Large-Margin Softmax Loss for Convolutional Neural Networks
Weiyang Liu, Yandong Wen, Zhiding Yu, Meng Yang
TL;DR
The paper presents Large-Margin Softmax (L-Softmax), a margin-based extension of the softmax loss that enforces larger angular separation between class decision boundaries. By replacing the ground-truth cosine term with a margin-controlled function psi(theta) parameterized by an integer m, L-Softmax yields increased intra-class compactness and inter-class separability. The authors provide a geometric interpretation, an SGD-friendly optimization framework, and extensive experiments on MNIST, CIFAR-10/100, and LFW demonstrating improved discriminative features and verification performance. As a drop-in replacement for softmax, L-Softmax offers adjustable angular margins to enhance CNN-based recognition and verification tasks without substantial overhead.
Abstract
Cross-entropy loss together with softmax is arguably one of the most common used supervision components in convolutional neural networks (CNNs). Despite its simplicity, popularity and excellent performance, the component does not explicitly encourage discriminative learning of features.
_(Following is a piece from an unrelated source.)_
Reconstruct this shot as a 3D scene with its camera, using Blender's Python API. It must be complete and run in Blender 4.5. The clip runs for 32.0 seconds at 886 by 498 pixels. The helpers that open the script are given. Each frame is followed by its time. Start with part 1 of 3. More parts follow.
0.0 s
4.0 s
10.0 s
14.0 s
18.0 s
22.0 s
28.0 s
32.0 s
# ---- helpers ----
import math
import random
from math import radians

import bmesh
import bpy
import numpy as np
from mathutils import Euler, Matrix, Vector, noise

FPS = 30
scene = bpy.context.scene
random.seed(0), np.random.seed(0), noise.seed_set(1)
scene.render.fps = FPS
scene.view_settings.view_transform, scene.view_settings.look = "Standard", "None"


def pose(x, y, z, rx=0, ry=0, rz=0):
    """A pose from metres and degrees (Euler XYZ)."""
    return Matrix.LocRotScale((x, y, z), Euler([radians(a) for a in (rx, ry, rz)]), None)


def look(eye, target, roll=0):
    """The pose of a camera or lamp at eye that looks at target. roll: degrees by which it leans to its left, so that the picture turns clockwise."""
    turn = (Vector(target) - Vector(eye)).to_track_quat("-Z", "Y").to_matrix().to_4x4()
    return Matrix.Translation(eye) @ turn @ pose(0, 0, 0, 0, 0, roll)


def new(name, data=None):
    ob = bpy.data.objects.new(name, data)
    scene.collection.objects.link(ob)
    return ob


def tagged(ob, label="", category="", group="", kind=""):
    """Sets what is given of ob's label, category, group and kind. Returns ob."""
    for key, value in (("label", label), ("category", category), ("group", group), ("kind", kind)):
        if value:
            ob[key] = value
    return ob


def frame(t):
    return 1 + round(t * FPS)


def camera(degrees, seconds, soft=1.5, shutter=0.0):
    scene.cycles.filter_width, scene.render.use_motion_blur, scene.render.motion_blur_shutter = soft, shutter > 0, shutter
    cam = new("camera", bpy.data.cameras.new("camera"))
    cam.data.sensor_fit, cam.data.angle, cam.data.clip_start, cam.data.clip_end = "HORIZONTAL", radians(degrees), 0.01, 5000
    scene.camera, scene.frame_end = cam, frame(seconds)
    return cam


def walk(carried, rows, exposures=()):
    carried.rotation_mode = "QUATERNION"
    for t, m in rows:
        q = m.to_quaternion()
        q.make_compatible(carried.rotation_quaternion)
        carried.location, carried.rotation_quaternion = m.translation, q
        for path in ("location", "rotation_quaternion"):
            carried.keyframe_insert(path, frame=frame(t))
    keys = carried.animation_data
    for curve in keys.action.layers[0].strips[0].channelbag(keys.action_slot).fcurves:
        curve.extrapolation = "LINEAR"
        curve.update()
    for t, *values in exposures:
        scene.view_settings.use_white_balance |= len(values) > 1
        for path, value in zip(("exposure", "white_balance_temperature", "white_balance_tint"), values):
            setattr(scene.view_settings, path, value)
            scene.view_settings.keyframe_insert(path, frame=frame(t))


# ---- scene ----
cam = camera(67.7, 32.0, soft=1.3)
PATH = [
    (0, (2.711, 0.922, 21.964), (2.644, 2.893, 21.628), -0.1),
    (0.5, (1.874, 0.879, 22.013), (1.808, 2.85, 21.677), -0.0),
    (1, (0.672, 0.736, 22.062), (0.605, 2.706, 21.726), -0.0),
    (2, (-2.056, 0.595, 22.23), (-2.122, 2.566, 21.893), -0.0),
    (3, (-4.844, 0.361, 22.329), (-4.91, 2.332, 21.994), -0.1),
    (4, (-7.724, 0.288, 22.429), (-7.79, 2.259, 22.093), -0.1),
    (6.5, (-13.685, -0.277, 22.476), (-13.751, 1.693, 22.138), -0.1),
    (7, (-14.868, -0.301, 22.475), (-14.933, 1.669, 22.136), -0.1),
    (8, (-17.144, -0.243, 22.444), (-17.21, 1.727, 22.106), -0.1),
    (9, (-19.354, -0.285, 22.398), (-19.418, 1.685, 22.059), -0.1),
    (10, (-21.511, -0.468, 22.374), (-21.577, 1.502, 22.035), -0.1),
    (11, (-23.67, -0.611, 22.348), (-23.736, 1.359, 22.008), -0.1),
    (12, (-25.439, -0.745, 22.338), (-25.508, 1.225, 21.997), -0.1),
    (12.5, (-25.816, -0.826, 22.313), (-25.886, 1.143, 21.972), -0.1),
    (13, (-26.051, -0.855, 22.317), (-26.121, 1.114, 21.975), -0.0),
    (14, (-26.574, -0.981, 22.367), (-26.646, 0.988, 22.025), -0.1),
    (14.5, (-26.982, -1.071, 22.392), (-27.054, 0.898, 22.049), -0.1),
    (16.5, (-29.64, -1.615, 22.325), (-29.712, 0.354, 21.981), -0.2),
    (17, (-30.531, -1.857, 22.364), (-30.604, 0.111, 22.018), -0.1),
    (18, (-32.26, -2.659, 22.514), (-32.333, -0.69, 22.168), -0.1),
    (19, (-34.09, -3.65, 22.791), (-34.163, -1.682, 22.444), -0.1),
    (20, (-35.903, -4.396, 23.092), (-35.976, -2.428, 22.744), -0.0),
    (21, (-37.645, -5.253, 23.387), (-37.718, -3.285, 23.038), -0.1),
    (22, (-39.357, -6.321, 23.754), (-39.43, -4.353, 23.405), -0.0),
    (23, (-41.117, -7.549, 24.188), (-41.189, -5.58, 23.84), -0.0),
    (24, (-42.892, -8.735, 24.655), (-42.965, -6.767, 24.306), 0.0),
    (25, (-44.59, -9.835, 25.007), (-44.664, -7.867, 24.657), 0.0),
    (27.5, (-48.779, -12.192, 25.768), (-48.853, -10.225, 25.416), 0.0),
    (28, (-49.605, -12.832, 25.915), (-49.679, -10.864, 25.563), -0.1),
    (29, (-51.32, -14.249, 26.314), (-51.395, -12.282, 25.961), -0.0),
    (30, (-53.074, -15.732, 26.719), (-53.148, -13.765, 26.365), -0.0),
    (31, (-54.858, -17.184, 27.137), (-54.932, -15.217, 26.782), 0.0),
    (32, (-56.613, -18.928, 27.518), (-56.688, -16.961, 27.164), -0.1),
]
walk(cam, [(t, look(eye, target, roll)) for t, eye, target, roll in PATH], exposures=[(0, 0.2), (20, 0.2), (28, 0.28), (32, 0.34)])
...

In this paper, we propose a generalized large-margin softmax (L-Softmax) loss which explicitly encourages intra-class compactness and inter-class separability between learned features. Moreover, L-Softmax not only can adjust the desired margin but also can avoid overfitting. We also show that the L-Softmax loss can be optimized by typical stochastic gradient descent. Extensive experiments on four benchmark datasets demonstrate that the deeply-learned features with L-softmax loss become more discriminative, hence significantly boosting the performance on a variety of visual classification and verification tasks.